A surprising fact about history, wrote the noted German philosopher Friedrich Hegel, is that mankind learns nothing from history. Sadly, his observation is all too accurate.
In the nearly 20 years that I've been editing this magazine, I've studied a great deal about history. I've walked among the ruins of capitals and palaces of kingdoms and empires long since dead and wondered at what those ancient walls witnessed. As one of the greatest kings of one of those vanished kingdoms observed, "There is a way that seems right to a man, but its end is the way of death." The king was Solomon, and his words are preserved for us in the Bible (Proverbs 14:12; Proverbs 16:25, emphasis added throughout).
Solomon was renowned for his wisdom. To this day the book of Proverbs remains a treasure trove of sound guidance on how both nations and individuals can avoid the many pitfalls of life.
"There is a way that seems right to a man, but its end is the way of death." This is one of those eternal truths that we've failed to learn. It's written in the decline and fall of many an empire and kingdom. Today the United States and other Western nations are stumbling down the same well-worn path others have trod before.
Where does one even start in the catalog of our massive, seemingly unsolvable national problems? In spite of having the world's most powerful military, America hasn't won a war in decades. Barely a generation ago it was the greatest lending nation in the world; now it's the world's greatest debtor. It can't even control its own borders against an onslaught of illegal immigrants, gang members and drug dealers while some of its citizens are cruelly beheaded by jihadists who vow to bring terror to the nation's shores.
"Righteousness exalts a nation, but sin is a disgrace to any people," wrote Solomon in Proverbs 14:34 (New International Version). As explained in this issue, America's moral corruption is a disgrace not just to its people, but to the entire world.
Years ago another man renowned for his wisdom—Abraham Lincoln, later to become the 16th president of the United States—spoke other words that sound eerily prophetic when we consider the sad state of the nation today:
"At what point then is the approach of danger to be expected? I answer, if it ever reach us, it must spring up amongst us . . . If destruction be our lot we must ourselves be its author and finisher. As a nation of freemen we must live through all time, or die by suicide."
Could a nation really die by suicide? Lincoln certainly thought so—in fact, he knew so. Later, in the midst of a civil war that was tearing the nation apart, he wrote: "We have grown in numbers, wealth and power as no other nation has ever grown. But we have forgotten God . . . We have become . . . too proud to pray to the God that made us."

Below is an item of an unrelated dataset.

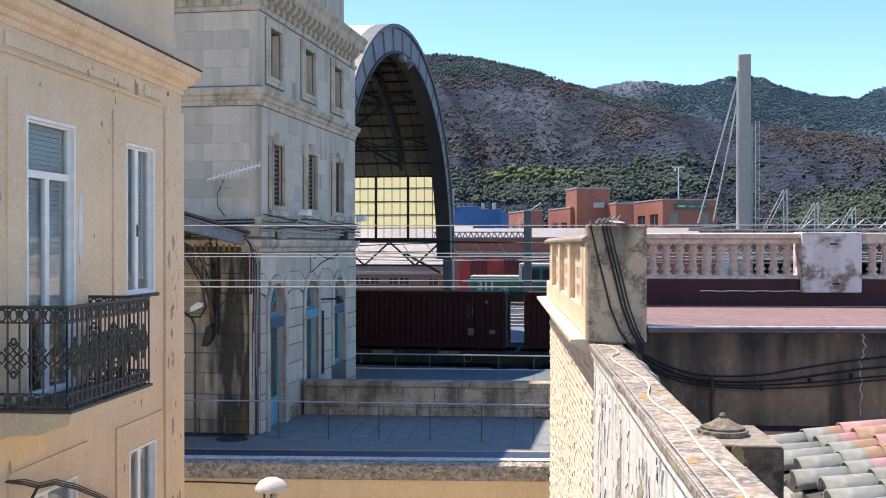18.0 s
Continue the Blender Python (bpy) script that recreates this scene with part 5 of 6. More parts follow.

He told the nation what it needed to hear rather than what it wanted to hear. He felt a deep responsibility to the country he loved. So do we at The Good News. We grieve over the direction of a country that is turning its back on God, and the plagues we are bringing on ourselves as a result. Join us in praying Your Kingdom come—turning to God to ask for His forgiveness for our sins and that we not perish by national suicide.